Une certification idéologique entraînera des interrogations sur le refus des meurtres d’honneur, leur opposition aux gays, et leur islam radical. Les candidats d’Irak et d’Afghanistan acceptent trop souvent ces pratiques barbares.
– Tous les États devront réadmettre leurs ressortissants déboutés.
– Un système de pistage des visas biométriques est prévu à l’entrée et à la sortie. La moitié des clandestins sont entrés sur des visas réguliers, mais ne sont jamais partis.C’est la fin du « visa overstay ».
– On va mettre fin à l’attractivité des bénéfices sociaux.
– Réforme de l’immigration légale dans l’intérêt de nos travailleurs. On va refaire nos accords de libre-échange, dont tout d’abord NAFTA. 59 millions d’immigrés sont entrés entre 1965 et 2015. Maintenant nous devons restreindre le système, afin de protéger ceux-là. Nous voulons l’assimilation, l’intégration et l’ascension sociale.

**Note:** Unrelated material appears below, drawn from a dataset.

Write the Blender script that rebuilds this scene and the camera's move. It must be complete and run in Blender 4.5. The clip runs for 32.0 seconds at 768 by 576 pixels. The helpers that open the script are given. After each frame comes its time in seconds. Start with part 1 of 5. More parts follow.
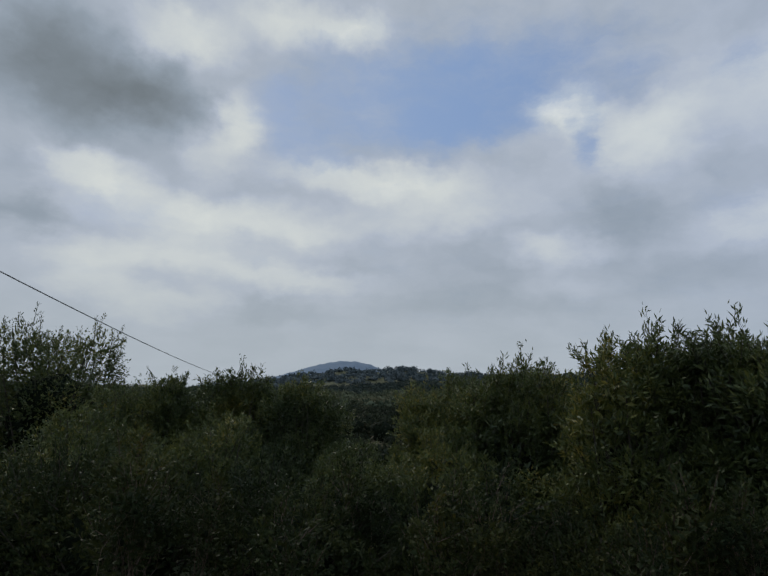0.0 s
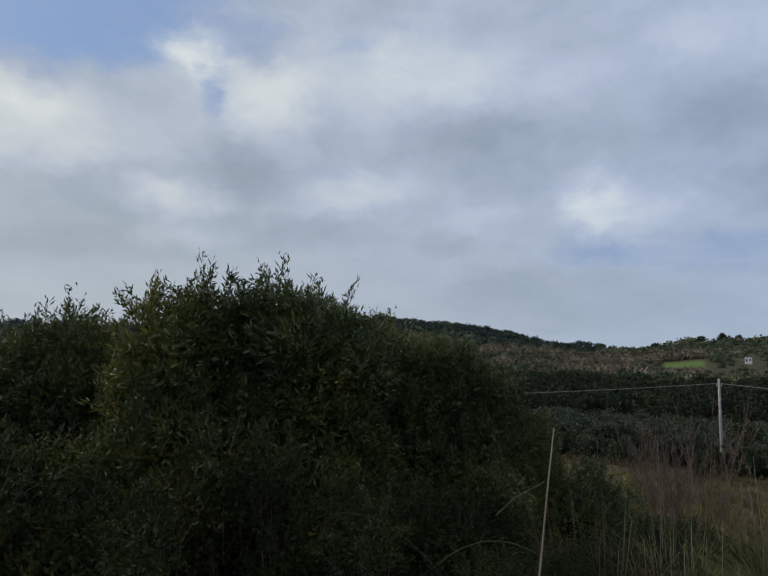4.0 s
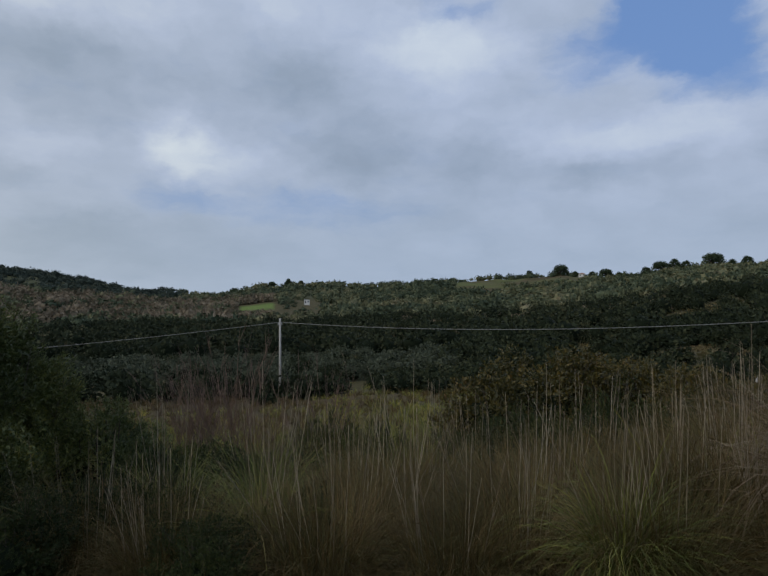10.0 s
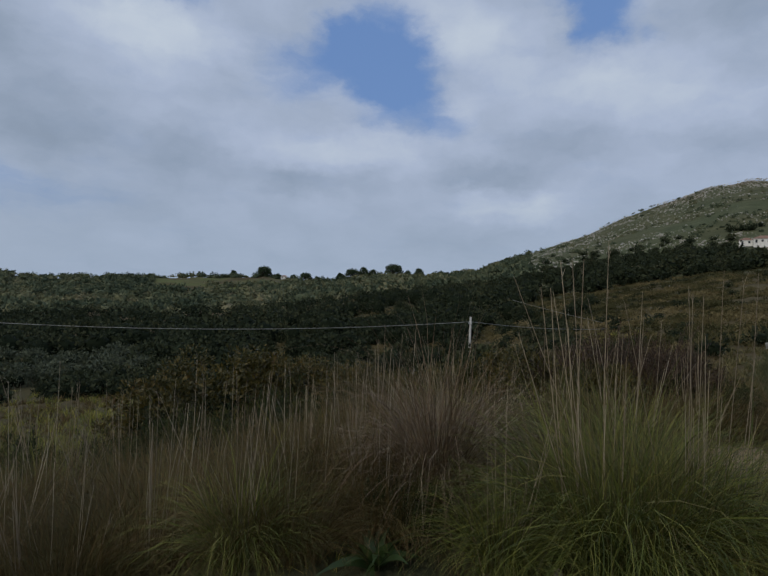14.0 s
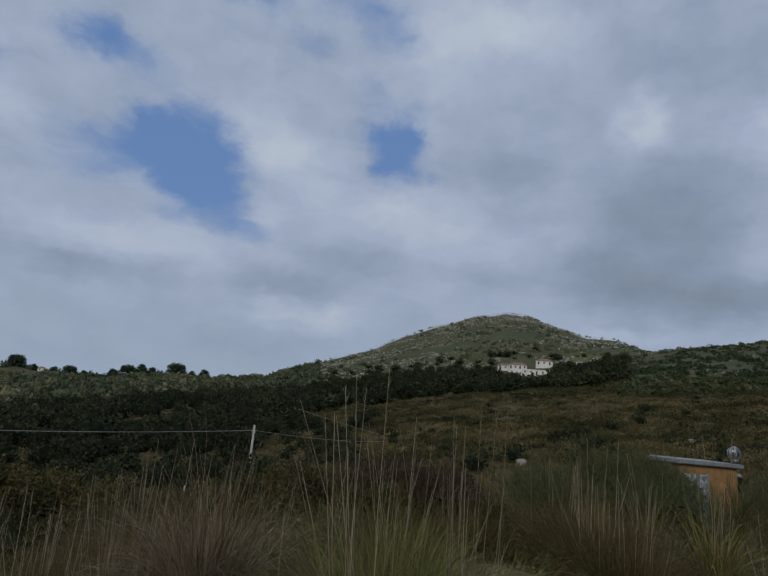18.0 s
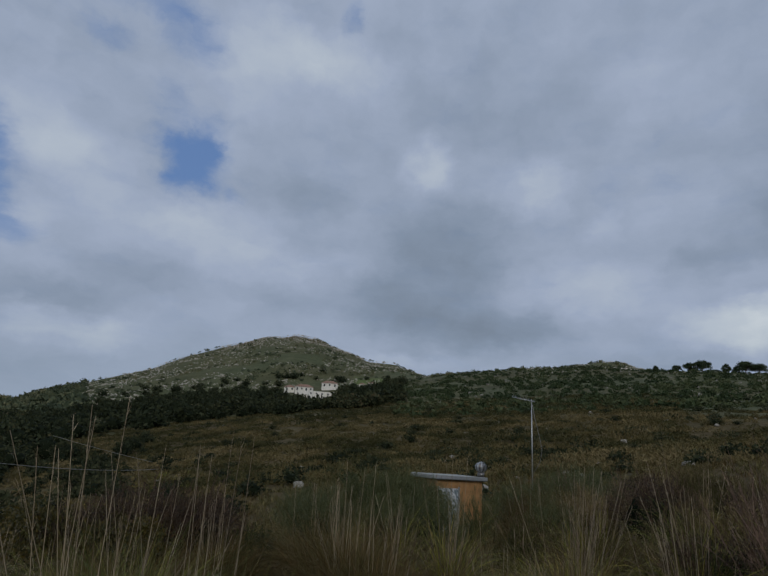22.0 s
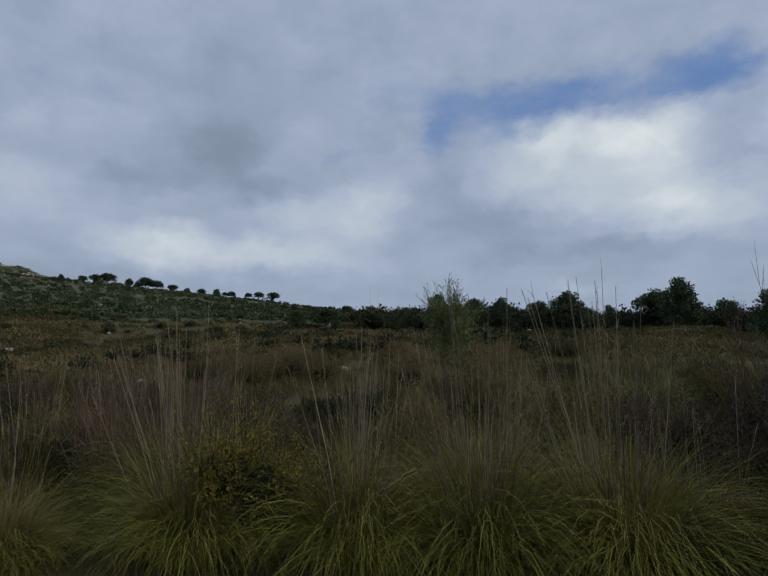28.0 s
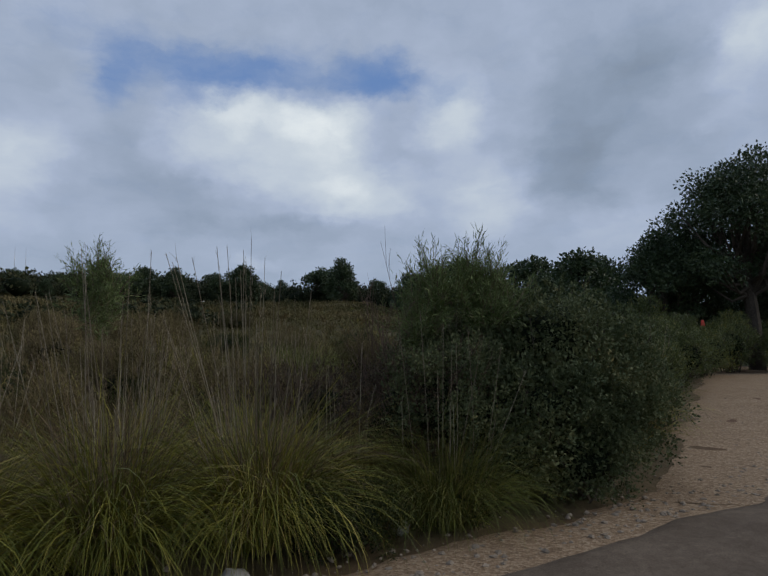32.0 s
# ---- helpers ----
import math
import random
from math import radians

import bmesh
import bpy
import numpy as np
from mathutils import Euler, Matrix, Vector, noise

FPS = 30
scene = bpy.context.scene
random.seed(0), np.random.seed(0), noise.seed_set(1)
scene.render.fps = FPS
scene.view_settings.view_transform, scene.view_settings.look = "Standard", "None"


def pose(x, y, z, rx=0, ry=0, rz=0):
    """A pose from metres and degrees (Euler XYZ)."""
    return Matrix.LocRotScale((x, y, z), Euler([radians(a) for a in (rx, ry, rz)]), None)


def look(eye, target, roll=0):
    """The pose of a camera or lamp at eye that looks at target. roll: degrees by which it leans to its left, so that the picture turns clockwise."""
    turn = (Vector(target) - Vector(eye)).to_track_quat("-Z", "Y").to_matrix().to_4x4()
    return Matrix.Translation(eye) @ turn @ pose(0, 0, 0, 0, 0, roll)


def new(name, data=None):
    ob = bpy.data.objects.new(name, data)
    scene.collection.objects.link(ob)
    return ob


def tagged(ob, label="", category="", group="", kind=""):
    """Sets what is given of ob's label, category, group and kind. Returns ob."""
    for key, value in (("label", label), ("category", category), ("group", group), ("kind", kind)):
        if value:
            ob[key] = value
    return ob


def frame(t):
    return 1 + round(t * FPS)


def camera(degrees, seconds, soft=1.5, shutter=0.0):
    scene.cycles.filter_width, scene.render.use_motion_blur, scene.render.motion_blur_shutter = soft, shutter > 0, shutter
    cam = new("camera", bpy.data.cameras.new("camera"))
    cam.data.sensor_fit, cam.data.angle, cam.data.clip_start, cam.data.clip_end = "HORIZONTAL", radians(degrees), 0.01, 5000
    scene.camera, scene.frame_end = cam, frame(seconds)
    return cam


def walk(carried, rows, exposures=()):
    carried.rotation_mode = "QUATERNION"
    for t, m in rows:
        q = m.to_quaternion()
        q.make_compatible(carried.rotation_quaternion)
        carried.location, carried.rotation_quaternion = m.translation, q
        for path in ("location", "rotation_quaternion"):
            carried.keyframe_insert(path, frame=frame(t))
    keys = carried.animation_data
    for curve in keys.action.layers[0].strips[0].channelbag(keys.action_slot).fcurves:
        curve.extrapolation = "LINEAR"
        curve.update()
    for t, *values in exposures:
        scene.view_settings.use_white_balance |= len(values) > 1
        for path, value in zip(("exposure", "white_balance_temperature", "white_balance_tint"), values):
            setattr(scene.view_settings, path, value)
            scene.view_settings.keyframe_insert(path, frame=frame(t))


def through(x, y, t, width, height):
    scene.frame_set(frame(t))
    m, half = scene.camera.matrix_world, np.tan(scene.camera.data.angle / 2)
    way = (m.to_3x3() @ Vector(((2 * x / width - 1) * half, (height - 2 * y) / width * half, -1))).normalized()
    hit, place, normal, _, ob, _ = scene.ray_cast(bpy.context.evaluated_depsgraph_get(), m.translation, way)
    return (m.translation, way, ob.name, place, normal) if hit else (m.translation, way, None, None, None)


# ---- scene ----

Voilà donc le décalogue de l’immigration selon Trump. Le tout se fonde sur une répression pure, l’immigration n’étant plus un but national. L’acharnement de Trump à prouver que l’immigration est un fléau, et que le peuple en souffre tous les jours, ainsi que le fait de montrer à l’estrade les parents de personnes tuées par des immigrés clandestins, donnent cette tonalité nazifiante, dépourvue il est vrai de la composante raciale – la haine démonstrative, elle, est entière.
« Il faut que les emplois américains aillent en priorité aux Afro-Américains et aux Hispaniques américains » a conclu le candidat. Son attitude pourrait être qualifiée d’ultra-populisme. Mais il y a la promesse messianique en plus : «les gangs vont disparaître tout comme les abus sociaux aussi, c’est cela qui produira le dividende de la paix. Avec cela les banlieues défavorisées seront reconstruites.
La stupéfaction va sûrement suivre pendant quelques jours, depuis Mexico et depuis la campagne de Hillary. L’Europe copiant souvent sur l’Amérique, les politiques européens, quant à eux, vont étudier cette logique ultra-populiste, pour, on peut le craindre, l’adapter éventuellement à la scène européenne.